=== Given records ===
-- BEGIN --
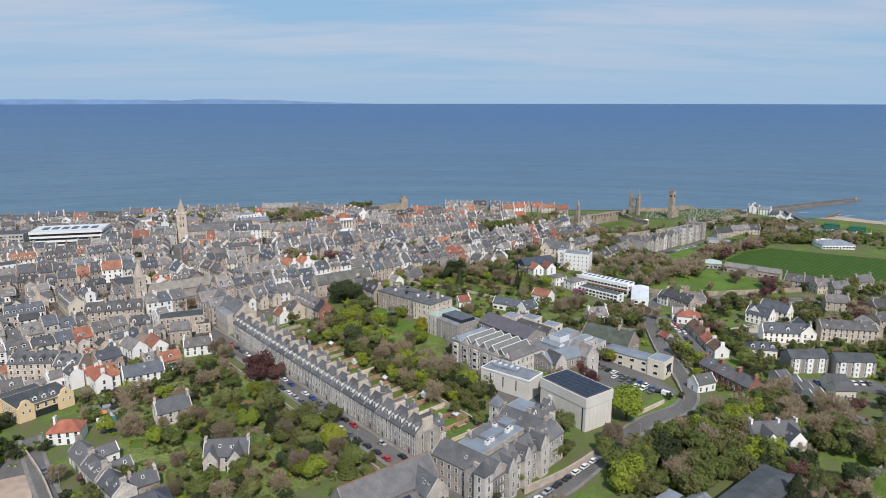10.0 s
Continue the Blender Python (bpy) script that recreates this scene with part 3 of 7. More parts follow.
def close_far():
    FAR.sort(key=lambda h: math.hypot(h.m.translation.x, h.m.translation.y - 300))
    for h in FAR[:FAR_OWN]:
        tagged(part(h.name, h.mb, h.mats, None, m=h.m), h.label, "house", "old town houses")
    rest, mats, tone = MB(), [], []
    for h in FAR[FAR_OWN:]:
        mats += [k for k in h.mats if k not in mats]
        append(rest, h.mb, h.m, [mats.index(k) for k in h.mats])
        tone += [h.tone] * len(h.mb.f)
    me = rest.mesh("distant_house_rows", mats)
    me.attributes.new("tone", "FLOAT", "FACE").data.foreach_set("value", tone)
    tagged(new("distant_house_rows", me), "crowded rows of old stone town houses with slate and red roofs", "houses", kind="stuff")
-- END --
-- BEGIN --
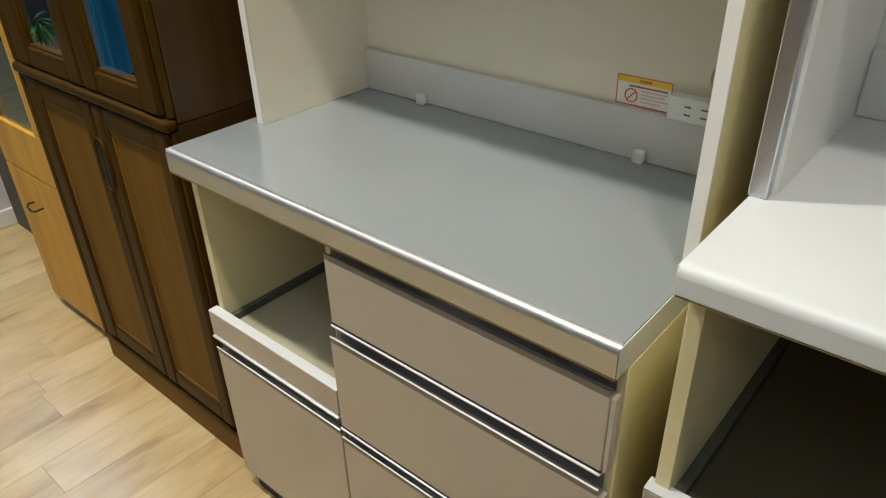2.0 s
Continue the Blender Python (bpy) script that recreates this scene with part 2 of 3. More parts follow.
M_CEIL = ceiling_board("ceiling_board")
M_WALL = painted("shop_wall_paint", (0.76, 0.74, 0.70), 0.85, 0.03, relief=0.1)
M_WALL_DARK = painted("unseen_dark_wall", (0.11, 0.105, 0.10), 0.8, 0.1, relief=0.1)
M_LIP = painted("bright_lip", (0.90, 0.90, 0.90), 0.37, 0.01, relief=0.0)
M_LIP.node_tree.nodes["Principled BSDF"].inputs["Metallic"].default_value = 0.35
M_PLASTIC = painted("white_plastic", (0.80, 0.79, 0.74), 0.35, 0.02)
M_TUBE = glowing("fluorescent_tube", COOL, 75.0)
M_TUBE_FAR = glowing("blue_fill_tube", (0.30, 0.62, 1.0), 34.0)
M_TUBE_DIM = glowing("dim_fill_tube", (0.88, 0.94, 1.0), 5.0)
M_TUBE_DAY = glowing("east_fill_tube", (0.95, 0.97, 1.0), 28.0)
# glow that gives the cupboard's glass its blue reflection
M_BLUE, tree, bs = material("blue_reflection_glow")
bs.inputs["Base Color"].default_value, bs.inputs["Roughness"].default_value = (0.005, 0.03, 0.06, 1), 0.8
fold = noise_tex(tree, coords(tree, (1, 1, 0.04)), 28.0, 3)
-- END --
=== Aim of the task ===
Only the lines from the one with "7. More parts follow." to the one with "rows of old" are wanted; extract them exactly, both ends included.

=== Solution to this exercise ===
Continue the Blender Python (bpy) script that recreates this scene with part 3 of 7. More parts follow.
def close_far():
    FAR.sort(key=lambda h: math.hypot(h.m.translation.x, h.m.translation.y - 300))
    for h in FAR[:FAR_OWN]:
        tagged(part(h.name, h.mb, h.mats, None, m=h.m), h.label, "house", "old town houses")
    rest, mats, tone = MB(), [], []
    for h in FAR[FAR_OWN:]:
        mats += [k for k in h.mats if k not in mats]
        append(rest, h.mb, h.m, [mats.index(k) for k in h.mats])
        tone += [h.tone] * len(h.mb.f)
    me = rest.mesh("distant_house_rows", mats)
    me.attributes.new("tone", "FLOAT", "FACE").data.foreach_set("value", tone)
    tagged(new("distant_house_rows", me), "crowded rows of old stone town houses with slate and red roofs", "houses", kind="stuff")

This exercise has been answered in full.